*Provided material*.
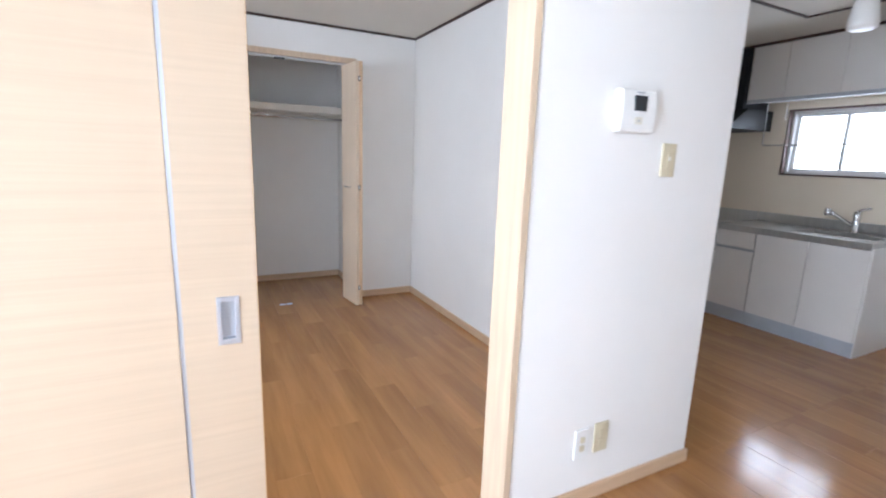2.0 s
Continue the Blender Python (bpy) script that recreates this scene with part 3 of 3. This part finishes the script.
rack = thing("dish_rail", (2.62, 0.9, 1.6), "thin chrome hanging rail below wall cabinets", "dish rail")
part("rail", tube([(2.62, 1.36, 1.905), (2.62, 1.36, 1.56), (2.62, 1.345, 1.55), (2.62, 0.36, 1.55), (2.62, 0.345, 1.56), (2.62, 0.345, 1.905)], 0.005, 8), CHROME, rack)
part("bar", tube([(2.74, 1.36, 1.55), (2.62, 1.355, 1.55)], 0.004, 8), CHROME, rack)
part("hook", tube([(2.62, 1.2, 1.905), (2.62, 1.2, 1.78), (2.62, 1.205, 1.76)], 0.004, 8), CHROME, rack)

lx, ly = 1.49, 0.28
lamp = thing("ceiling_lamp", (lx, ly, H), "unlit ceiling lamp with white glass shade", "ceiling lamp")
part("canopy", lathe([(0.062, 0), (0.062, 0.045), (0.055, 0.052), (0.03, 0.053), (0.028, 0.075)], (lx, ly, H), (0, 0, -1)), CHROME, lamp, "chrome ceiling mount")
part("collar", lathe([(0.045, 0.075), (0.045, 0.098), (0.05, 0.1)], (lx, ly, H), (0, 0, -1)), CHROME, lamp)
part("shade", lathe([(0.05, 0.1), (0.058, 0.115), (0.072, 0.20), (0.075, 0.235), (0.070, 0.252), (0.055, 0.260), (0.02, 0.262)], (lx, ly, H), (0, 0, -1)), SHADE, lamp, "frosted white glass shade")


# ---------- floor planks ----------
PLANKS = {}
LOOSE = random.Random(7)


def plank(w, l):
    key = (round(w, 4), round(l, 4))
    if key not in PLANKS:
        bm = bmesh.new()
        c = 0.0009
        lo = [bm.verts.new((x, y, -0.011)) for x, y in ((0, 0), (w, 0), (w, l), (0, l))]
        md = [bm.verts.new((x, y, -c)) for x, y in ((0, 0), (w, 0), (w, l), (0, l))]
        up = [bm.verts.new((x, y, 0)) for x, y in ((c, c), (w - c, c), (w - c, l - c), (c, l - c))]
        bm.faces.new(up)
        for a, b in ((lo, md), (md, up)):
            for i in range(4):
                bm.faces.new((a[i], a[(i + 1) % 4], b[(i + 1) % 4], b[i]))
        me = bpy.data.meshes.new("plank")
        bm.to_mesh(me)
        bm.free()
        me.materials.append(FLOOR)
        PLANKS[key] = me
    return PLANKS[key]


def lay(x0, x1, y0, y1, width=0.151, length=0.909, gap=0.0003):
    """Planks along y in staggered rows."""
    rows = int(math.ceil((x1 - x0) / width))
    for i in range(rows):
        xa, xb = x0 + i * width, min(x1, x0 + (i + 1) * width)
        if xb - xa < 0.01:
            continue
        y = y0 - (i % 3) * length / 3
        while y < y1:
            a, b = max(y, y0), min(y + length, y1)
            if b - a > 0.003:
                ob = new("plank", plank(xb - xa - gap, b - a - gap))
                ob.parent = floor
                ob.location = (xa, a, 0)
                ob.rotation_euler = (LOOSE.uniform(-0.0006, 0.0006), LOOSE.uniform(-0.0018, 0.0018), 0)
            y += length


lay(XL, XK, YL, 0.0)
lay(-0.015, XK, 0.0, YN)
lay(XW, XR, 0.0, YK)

*Exercise aim*.
Write down only how many lines in the listing contain the word "with".

*Answer below*.
2